February 28, 2011

 

China's soy prices dip on global market slump

 


Soy prices in China's major producing areas and ports fell slightly in the week to Friday (Feb 25), tracking declines in international futures markets.

 

Prices in Harbin, Heilongjiang province, were down about RMB20 (US$3)/tonne RMB3,740-3,860 (US$569-587)/tonne, while imported soy in major Chinese ports including Shandong and Jiangsu were down RMB50 (US$7.60)/tonne to RMB4,250 (US$646)/tonne.

 

High soy stocks at ports of around 6.15 million tonnes as of February 18 put downward pressure on cash soy prices, the Beijing Municipal Grain Administration Bureau said.

 

Some crushers have been forced to suspend operations due to poor crushing margins, as costs are high and retail prices of edible oils are capped, the bureau said.

 

Physical soyoil prices at major ports are around RMB10,300 (US$1,566)/tonne, down RMB250 (US$38)/tonne from a week ago.

 

The government sells edible oils regularly from state reserves to keep prices in check.
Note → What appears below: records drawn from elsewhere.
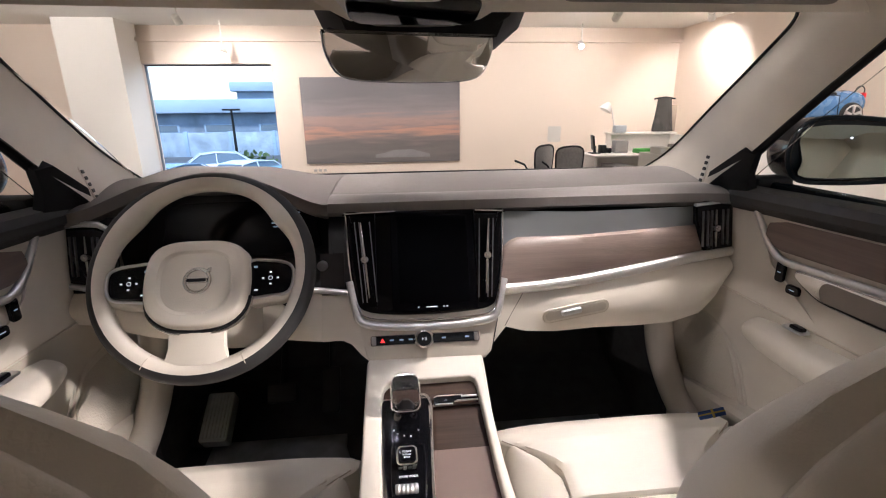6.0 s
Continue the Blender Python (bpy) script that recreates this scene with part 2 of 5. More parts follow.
def lathe(profile, m, n=32):
    rows = [[m @ Vector((r * math.cos(2 * math.pi * k / n), r * math.sin(2 * math.pi * k / n), z)) for k in range(n)] for r, z in profile]
    return sheet(rows, True, True)


def join(*bms):
    out = bmesh.new()
    for b in bms:
        me = bpy.data.meshes.new("tmp")
        b.to_mesh(me)
        b.free()
        out.from_mesh(me)
        bpy.data.meshes.remove(me)
    return out


def basis(origin, x, y):
    """A pose with the given x and y axes."""
    x, y = Vector(x).normalized(), Vector(y).normalized()
    z = x.cross(y).normalized()
    y = z.cross(x)
    return Matrix.Translation(origin) @ Matrix((x, y, z)).transposed().to_4x4()


def words(text, size, m):
    """Letters as a mesh, centred, in the built-in font."""
    cu = bpy.data.curves.new("letters", "FONT")
    cu.body, cu.size, cu.extrude = text, size, size * 0.02
    cu.align_x, cu.align_y = "CENTER", "CENTER"
    ob = bpy.data.objects.new("letters", cu)
    me = bpy.data.meshes.new_from_object(ob)
    bm = bmesh.new()
    bm.from_mesh(me)
    bmesh.ops.transform(bm, matrix=m, verts=bm.verts)
    bpy.data.objects.remove(ob), bpy.data.meshes.remove(me), bpy.data.curves.remove(cu)
    return bm


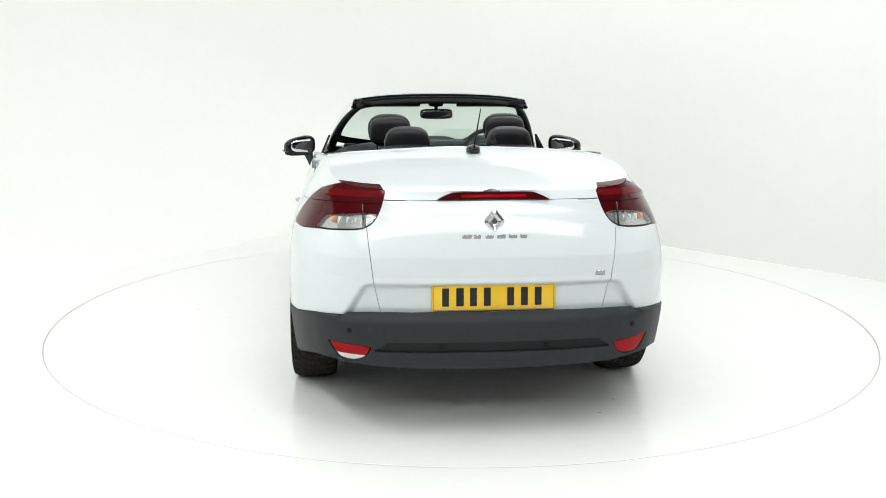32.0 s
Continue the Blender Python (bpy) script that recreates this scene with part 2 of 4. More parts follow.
# ---------------------------------------------------------------- shape tools
def lathe(prof, n=64, axis="y"):
    """Turn a profile (radius, along) round the axis y."""
    bm = bmesh.new()
    rings = []
    for r, a in prof:
        rings.append([bm.verts.new((r * math.cos(2 * math.pi * i / n), a, r * math.sin(2 * math.pi * i / n))) for i in range(n)])
    for q0, q1 in zip(rings, rings[1:]):
        for i in range(n):
            bm.faces.new((q0[i], q0[(i + 1) % n], q1[(i + 1) % n], q1[i]))
    return bm


def sup(sx, sy, sz, e1=0.5, e2=0.5, n=28, m=16, shape=None):
    """A rounded cushion (superellipsoid), half sizes sx, sy, sz; shape moves each place."""
    def pw(c, e):
        return math.copysign(abs(c) ** e, c)
    bm = bmesh.new()
    rows = []
    for j in range(m + 1):
        b = -math.pi / 2 + math.pi * j / m
        row = []
        for i in range(n):
            a = 2 * math.pi * i / n
            p = Vector((sx * pw(math.cos(b), e1) * pw(math.cos(a), e2), sy * pw(math.cos(b), e1) * pw(math.sin(a), e2), sz * pw(math.sin(b), e1)))
            row.append(bm.verts.new(shape(p) if shape else p))
        rows.append(row)
    for q0, q1 in zip(rows, rows[1:]):
        for i in range(n):
            bm.faces.new((q0[i], q0[(i + 1) % n], q1[(i + 1) % n], q1[i]))
    bmesh.ops.remove_doubles(bm, verts=bm.verts, dist=1e-5)
    return bm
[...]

The National Grain & Oil Trade Centre said Friday that it will sell 100,000 tonnes of rapeseed oil this week. It has sold a combined 772,820 tonnes of edible oil since October last year.

 

Meanwhile, the government had purchased 1.9 million tonnes of soy from farmers for state reserves as of February 20, according to the Chinese Grain Network.

 

Crushing margins fell sharply in the week but were still in positive territory, the consultancy said.